Holmes has just restored a stolen artifact to three French nuns, and is later called on a case by Dr. Mortimer concerning Sir Henry Baskerville and a legendary hound that curses the Baskerville estate. Tired and worn out by so many cases, Holmes passes the case onto Dr. Watson, who is portrayed as a Welsh eccentric.

On their way from the station to the hall, Sir Henry, Dr. Mortimer, Watson and Perkins (their driver) are halted by a policeman, who warns them of a murderer stalking the moors, before sending the group on their way.

While out in the moor collecting specimens, Watson has a curious encounter in a hut with the raving Mr. Frankland and Frankland's exceedingly strong lover, Mary.

In the next scene, we see Holmes still in London, visiting Ada, his mother, who, as a bogus spiritualist aided by her housekeeper, Iris, scams older ladies of their money in false seances. Holmes' mother is concerned that "Watty" (Watson) may need help, and that "Sherl" (as she calls her son), should rush to his aid.

In next scene, Holmes interviews the one-legged Mr. Spiggot (also played by Dudley Moore) to act as a runner on the moor.

In the next scene, while wandering on the moors, Watson happens upon Mr. Stapleton, who mistakes him for Sir Henry. Stapleton's sister describes dramatically her encounter with the Hound on the moor, suggesting that it ravished her, whereupon she attempts to force herself upon the reluctant Watson, with Miss Stapleton undergoing supernatural transformations reminiscent of The Exorcist.

The Barrymores at Baskerville Hall mistreat Sir Henry and Watson, feeding them only cheese and water and then throwing them into a small bedroom, ankle-deep in water. Watson then goes to the village to send a message to Holmes (who is during this time visiting his cranky mother), and meets Mr. Stapleton of Merripit Hall. Stapleton is carrying a chihuahua that proceeds to urinate in Watson's pocket and face.

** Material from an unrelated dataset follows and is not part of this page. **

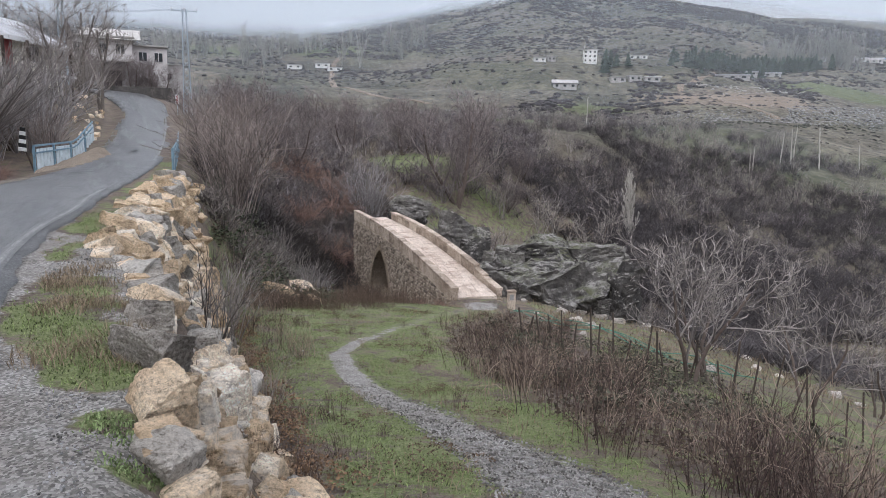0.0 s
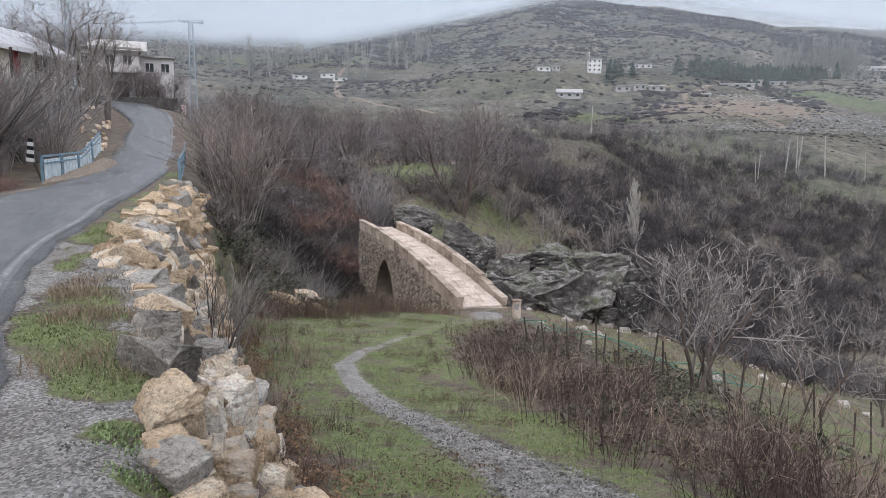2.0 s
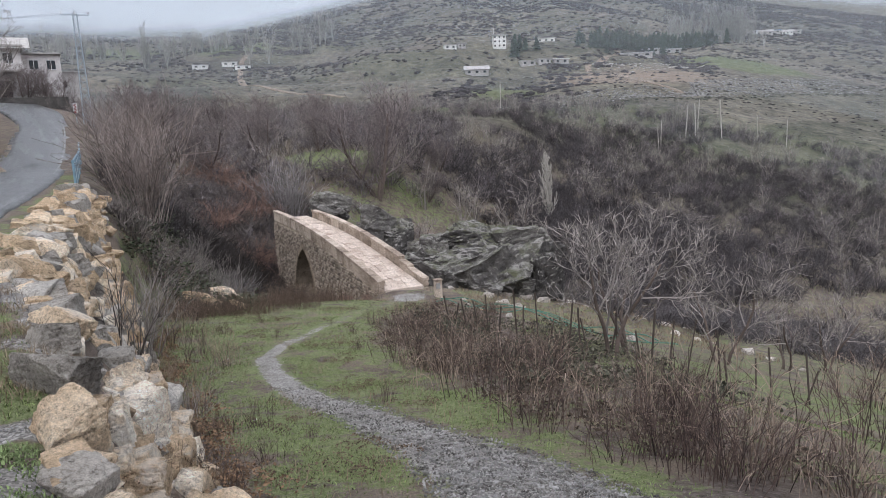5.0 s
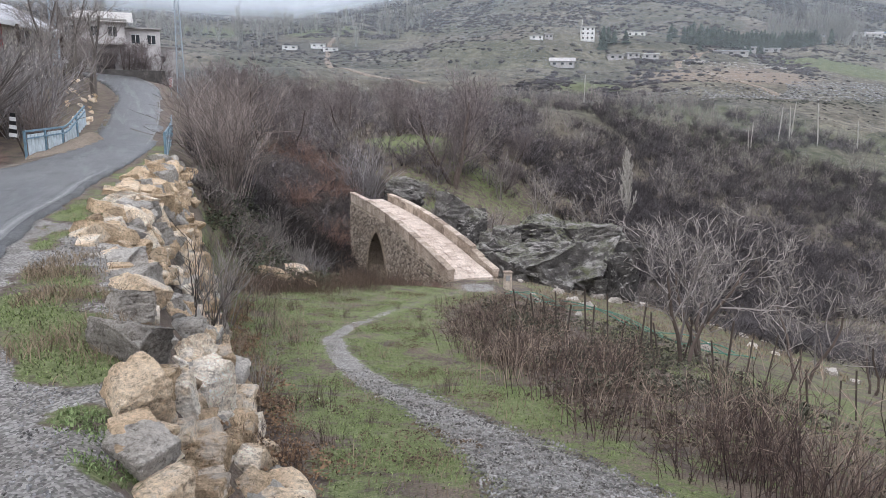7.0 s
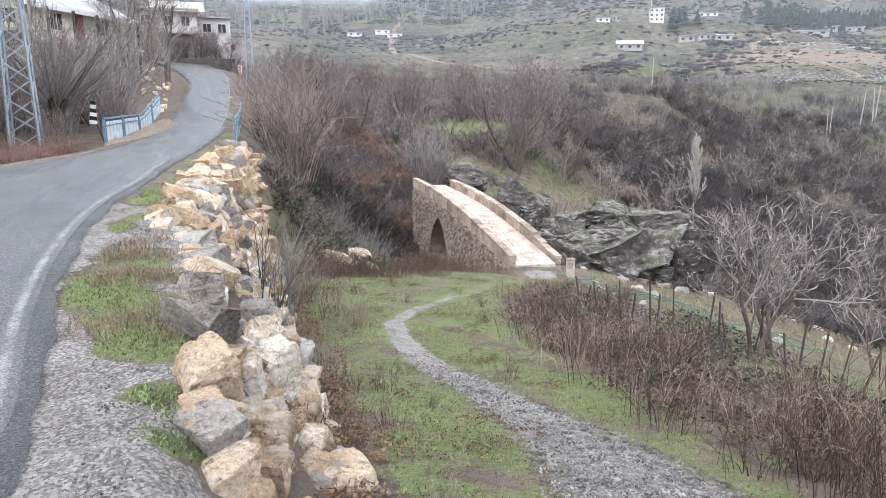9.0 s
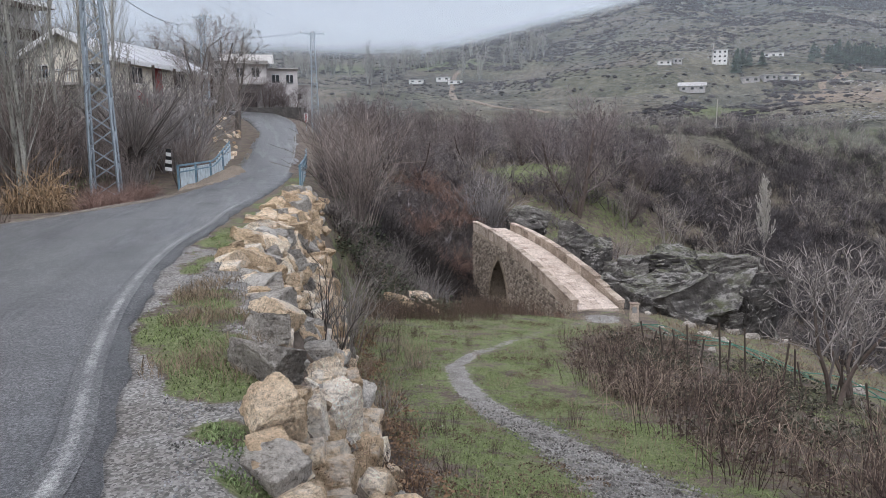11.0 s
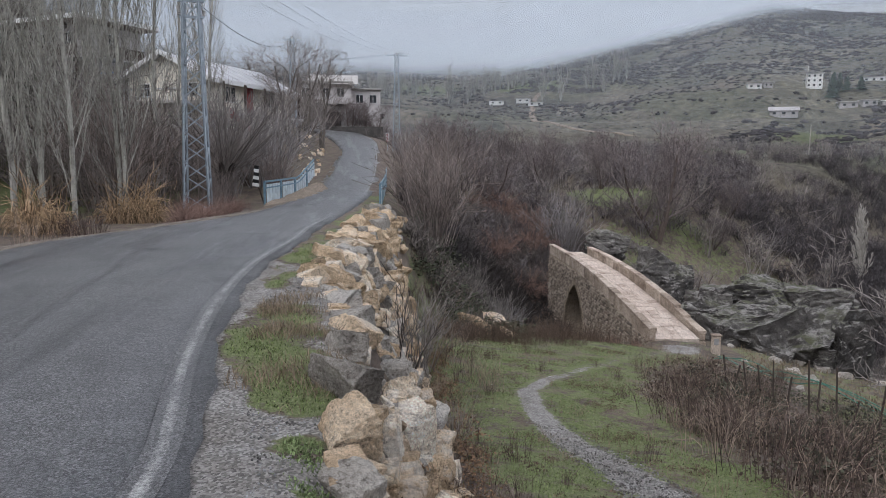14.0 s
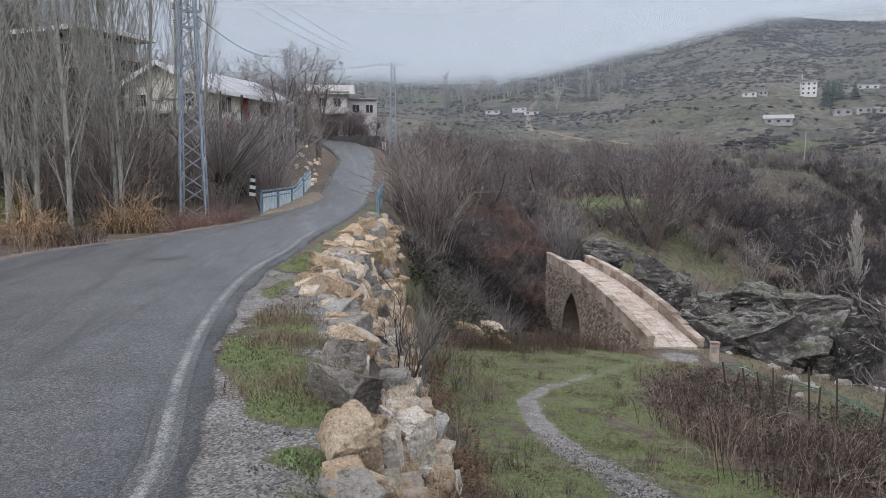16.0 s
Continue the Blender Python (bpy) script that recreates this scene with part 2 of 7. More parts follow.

Arriving at Merripit Hall, Watson meets the eccentric Mrs. Stapleton, who displays surreal symptoms suggesting demonic possession. Late at night, Sir Henry and Watson discover the Stapletons and the escaped murderer, whom Watson recognizes as Mrs. Barrymore's brother Ethel Seldon, having a family dinner. Oddly enough, neither of the men seems to panic at this.

Afterward, Holmes arrives and examines the case so far. An invitation arrives for Sir Henry, asking him to dinner at Merripit Hall. Suspecting a trap, Watson goes along with Sir Henry while Holmes observes carefully. Mrs. Stapleton resumes her bizarre acts and begins to vomit pale-blue liquid over Sir Henry, whilst Mr. Stapleton's chihuahua urinates in Watson's soup.

Ordered to leave in disgrace, the Stapletons, Dr. Mortimer, Mr. Frankland, and Mary follow Sir Henry and Watson to kill them, but become trapped in a quagmire. Holmes then proceeds to reveal that the Hound is no more than a large, rather friendly Irish Wolfhound owned by the late Sir Charles Baskerville, whose excited barking was misinterpreted as a monstrous beast. He also states that the dog is the sole heir of Sir Charles. With the dog gone, the would-be murderers would have gained the Baskerville fortune and the estate.

The film ends on the pianist, who is then hit by vegetables from the audience.

==Filming locations==
The film was shot at Bray Studios and on location in neighbouring Oakley Court, as the manor house.

==Reception==
The film received overwhelmingly negative reviews, being described variously as "a chore" and "a ponderous shambles", with much of the blame being laid at Morrissey's direction, especially given the substantial comedic talent involved. Virtually the entire cast consisted of comic actors who were well-known and respected in the UK and overseas. Perhaps because of this, it went unreleased until 1981 in the United States.

It has a 0% rating at Rotten Tomatoes.